Une cycliste qui a eu un grave accident, en 2003, lorsqu'elle est tombée dans une énorme dépression cachée par de la peinture jaune sur la chaussée, recevra finalement 200 000$ de la Ville de Montréal.

Marnie Scanlan, entraîneuse personnelle dans la trentaine, avait déjà eu gain de cause en Cour supérieure en novembre 2008. Le 1er avril dernier, la Cour d'appel a maintenu la condamnation de Montréal. Mercredi, le comité exécutif de la Ville a décidé que ce dossier n'était pas «d'intérêt national» et ne méritait pas d'être poussé jusqu'en Cour suprême. «C'est trop pointu, trop local», précise Patricia Lowe, porte-parole de la Ville.

On a donc décidé d'émettre un chèque de 113 193$ plus les intérêts depuis 2004, un total de 199 110$.

Le 29 juillet 2003, Mme Scanlan se rendait à la résidence d'une cliente, rue Roslyn, à Westmount (à l'époque fusionné à Montréal).
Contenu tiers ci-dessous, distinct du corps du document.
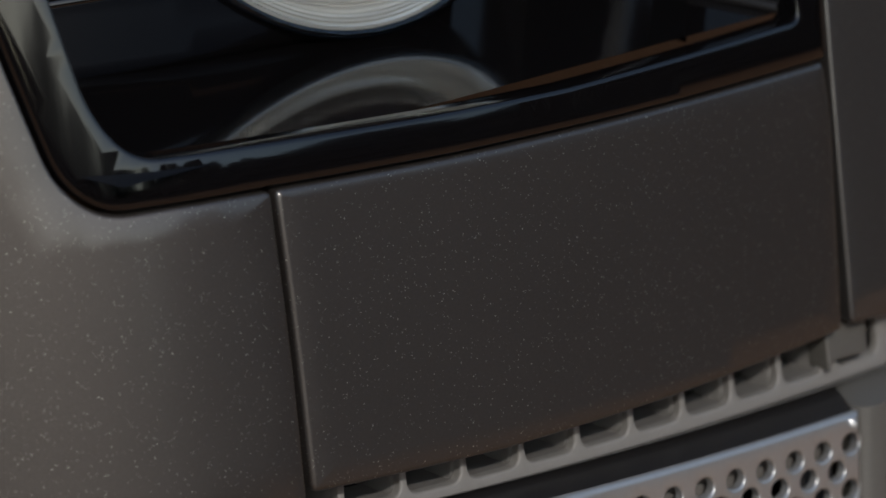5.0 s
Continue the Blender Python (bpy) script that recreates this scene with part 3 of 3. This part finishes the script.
def band(outer, inner, d_out, d_in, ribs, depth, crown=0.003, place=at, rings=3):
    """A band between two loops of equal count, cut into a grid of small prisms."""
    n = len(outer)
    rows = []
    steps = [0.0, 0.07] + [0.10 + 0.80 * k / (rings * 2) for k in range(rings * 2 + 1)] + [0.93, 1.0]
    for m, t in enumerate(steps):
        row = []
        for i in range(n):
            p = outer[i].lerp(inner[i], t)
            bump = depth * (0.65 * (i % ribs) + 0.35 * (m % 2)) if 0.09 < t < 0.91 else depth * 0.5
            row.append(place(p.x, p.y, d_out + (d_in - d_out) * t - crown * math.sin(math.pi * t) + bump))
        rows.append(row)
    rows.append([p + Vector((0, 0.006, 0)) for p in rows[-1]])
    rows.insert(0, [p + Vector((0, 0.010, 0)) for p in rows[0]])
    return loft(rows, True)


def ring_points(x, z, r, n):
    return circle(x, z, r, n)


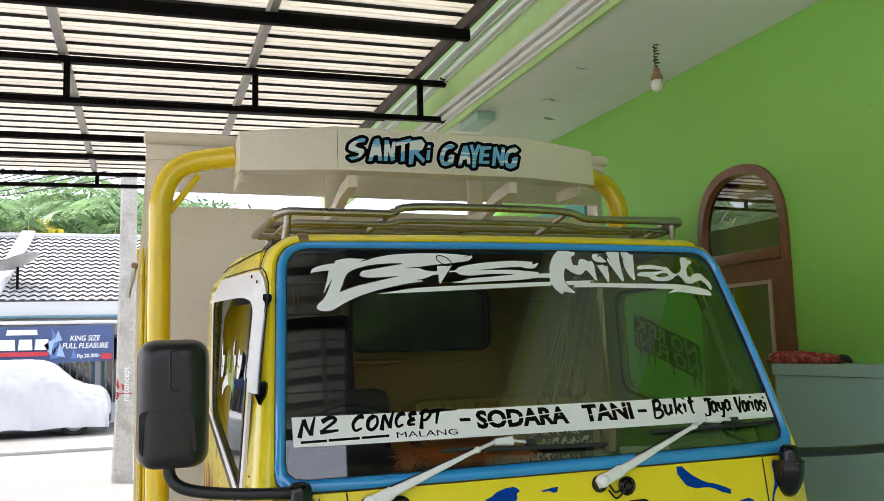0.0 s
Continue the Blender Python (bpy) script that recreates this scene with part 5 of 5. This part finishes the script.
sign_letter([(0.151, 2.447), (0.165, 2.45), (0.17, 2.423), (0.186, 2.452), (0.198, 2.45), (0.179, 2.402), (0.171, 2.359), (0.156, 2.358), (0.161, 2.401)])
sign_letter([(0.185, 2.376), (0.196, 2.445), (0.242, 2.448), (0.24, 2.435), (0.212, 2.431), (0.209, 2.416), (0.232, 2.417), (0.229, 2.404), (0.206, 2.403), (0.203, 2.387), (0.231, 2.389), (0.228, 2.376)])
sign_letter([(0.239, 2.37), (0.251, 2.444), (0.265, 2.447), (0.277, 2.407), (0.286, 2.446), (0.299, 2.444), (0.29, 2.373), (0.276, 2.37), (0.261, 2.41), (0.253, 2.369)])
sign_letter([(0.357, 2.438), (0.343, 2.427), (0.324, 2.426), (0.309, 2.408), (0.306, 2.382), (0.318, 2.381), (0.327, 2.393), (0.323, 2.4), (0.34, 2.41), (0.353, 2.409), (0.342, 2.371), (0.317, 2.361), (0.299, 2.366), (0.293, 2.39), (0.301, 2.421), (0.32, 2.442), (0.343, 2.449)])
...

Elle ajuste son casque, enfourche son vélo hybride 18 vitesses et descend une pente de 10°, à une vitesse qu'elle évalue à 15 km/h. Peu avant l'intersection, son vélo tombe dans une dépression plutôt impressionnante, «d'une profondeur de 8 à 12 po et d'une largeur de 14 po», selon une voisine. «C'était un trou plutôt inhabituel», a commenté une autre voisine au procès. À la différence d'un nid-de-poule classique, la dépression ne montre pas «un relief découpé par le défoncement du bitume», précise le juge.

Mme Scanlan est propulsée sur une distance qu'elle estime à deux longueurs de voiture et se fracture l'épaule gauche. Elle en gardera une incapacité partielle d'environ 10% et devra réorienter sa carrière vers la technique Pilates, moins contraignante, puisqu'elle souffre depuis d'une importante limitation des mouvements du bras gauche.
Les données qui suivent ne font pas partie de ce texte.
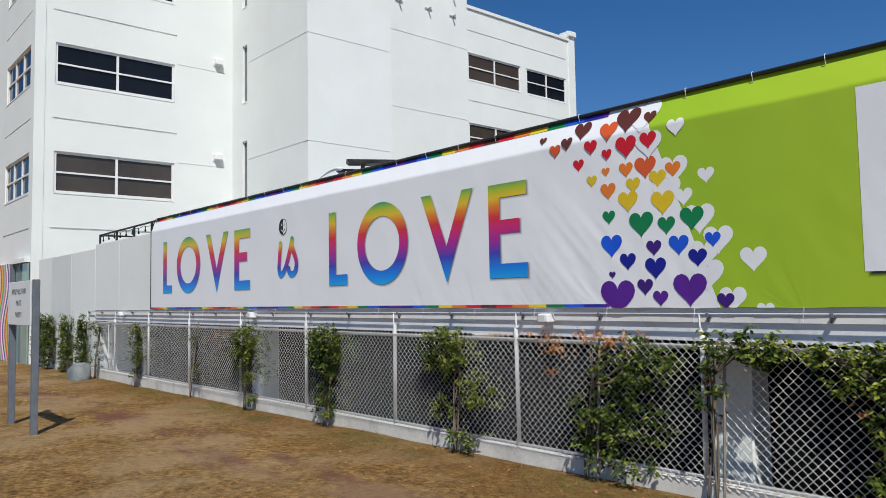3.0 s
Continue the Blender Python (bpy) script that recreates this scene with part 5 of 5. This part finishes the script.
def shrub(label, x, y, z, rx, rz, n, seed):
    """A round-topped shrub: a stem and loose sprays of leaves."""
    rg = random.Random(seed)
    t = thing("shrub", label, "shrub")
    part("stem", tube_bm([(x, y, 1.95 if x < 46 else -0.7), (x + 0.1, y, z)], [0.06, 0.03], 7), bark, t)
    spots = []
    for _ in range(n // 20):
        cx, cz = x + rx * rg.uniform(-1, 1), z + rz * rg.uniform(-0.8, 0.9)
        spots += [Vector((cx + rg.gauss(0, 0.16), y + rg.gauss(0, 0.25), cz + rg.gauss(0, 0.10))) for _ in range(20)]
    tagged(part_mesh("leaves", leaf_mesh("leaves", spots, rg, (0.10, 0.2)), dark_leaf, t), kind="stuff")


shrub("dark green shrub behind the banner's top edge", 42.5, 15.0, 6.6, 1.5, 0.5, 700, 1)
shrub("dark green shrub before the white house", 43.0, 11.6, 5.4, 1.3, 0.3, 500, 2)


# ---- grass ----
def blades(name, n, seed, place, size, material):
    rg = random.Random(seed)
    vs, fs = [], []
    for _ in range(n):
        x, y = place(rg)
        z = ground_z(x, y) - 0.01 + 0.02 * noise.noise((x * 0.9, y * 0.9, 0)) - 0.005
        h, a = rg.uniform(*size), rg.uniform(0, 2 * math.pi)
        l = rg.uniform(0.8, 3.2) * h
        w = 0.0028
        i = len(vs)
        vs += [(x - w * math.sin(a), y + w * math.cos(a), z), (x + w * math.sin(a), y - w * math.cos(a), z), (x + l * math.cos(a), y + l * math.sin(a), z + h)]
        fs.append((i, i + 1, i + 2))
    me = bpy.data.meshes.new(name)
    me.from_pydata(vs, [], fs)
    ob = part_mesh(name, me, material)
    return tagged(ob, "short dry grass blades over the lawn" if material is dry_blade else "brown grass strip along the kerb" if material is brown_blade else "sparse green grass tufts in the dry lawn", "grass", kind="stuff")


def patchy(rg):
    while True:
        x, y = rg.uniform(-26, 16), 4.95 - 6.0 * rg.random() ** 0.9
        d = noise.noise((x * 0.7, y * 1.1, 5.0)) + 0.5 * noise.noise((x * 2.5, y * 3.0, 1.0)) + (0.30 if y < 3.4 else 0.0)
        if d > rg.random() * 0.8:
            return x, y


def tufts(rg):
    while True:
        x, y = rg.uniform(-26, 24), 4.985 - abs(rg.gauss(0, 0.4)) if rg.random() < 0.7 else rg.uniform(0, 4.9)
        if noise.noise((x * 0.8 + 9, y * 0.8, 2.0)) > rg.random() * 0.7 - 0.1:
            return x, y


blades("dry_grass", 340000, 21, patchy, (0.006, 0.022), dry_blade)
blades("green_grass", 40000, 22, tufts, (0.01, 0.042), green_blade)


def verge(rg):
    while True:
        x, y = rg.uniform(-26, 14), 4.98 - 1.5 * rg.random() ** 1.3
        if noise.noise((x * 1.3, y * 1.6, 8.0)) + (y - 4.1) * 0.8 > rg.random() * 0.9 - 0.25:
            return x, y


blades("brown_grass", 110000, 23, verge, (0.008, 0.03), brown_blade)


def litter(rg):
    return rg.uniform(-24, 12), 4.95 - abs(rg.gauss(0, 0.9))


rgl = random.Random(31)
spots = []
for _ in range(320):
    x, y = litter(rgl)
    spots.append(Vector((x, y, ground_z(x, y) + 0.015)))
tagged(part_mesh("fallen_leaves", leaf_mesh("fallen_leaves", spots, rgl, (0.02, 0.045), 0.0), dead_leaf), "scattered fallen dry leaves on the lawn", "leaves", kind="stuff")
Détail crucial, peu de temps avant l'accident, un sous-traitant de Westmount avait fait des travaux de peinture à cet endroit pour marquer la chaussée de la limite de vitesse de 30 km/h. Pour la cycliste, il s'agissait d'un «piège» puisque la signalisation cachait la dépression dans la chaussée. La Cour supérieure lui a donné raison et a estimé qu'il était du devoir du sous-traitant de signaler toute «anomalie» sur la voie publique.

Un «piège»

La Ville, elle, estime qu'il est impossible dans la pratique d'inclure cette obligation dans les contrats. «Par exemple, à partir de quelle dimension est-ce que la présence d'un trou, d'une fissure devrait être signalée?» Il n'est pas clair non plus, précise-t-on, que la dépression ait été là au moment où l'entrepreneur a peint la chaussée. On relève par ailleurs que Westmount disposait et dispose toujours d'une «très bonne structure de surveillance de ses rues».

Quant au camouflage et au piège dont la Cour supérieure fait état, définis comme «une situation intrinsèquement dangereuse, dont le danger est caché», la Ville estime cette qualification «bien contestable, la dénivellation étant justement visible par son importance». On a fait valoir en cour que la cycliste avait manqué de vigilance. Cette interprétation a été rejetée par le juge Louis Lacoursière. Elle a été confirmée le mois dernier par les trois juges de la Cour d'appel. Parce que l'entrepreneur a peint la chaussée par-dessus la dépression, il a «faussement donné l'impression aux usagers que la route était sécuritaire». La Ville avait «l'obligation légale d'assurer la sécurité des citoyens, de corriger les situations dangereuses», écrit le juge Richard Wagner, de la Cour d'appel.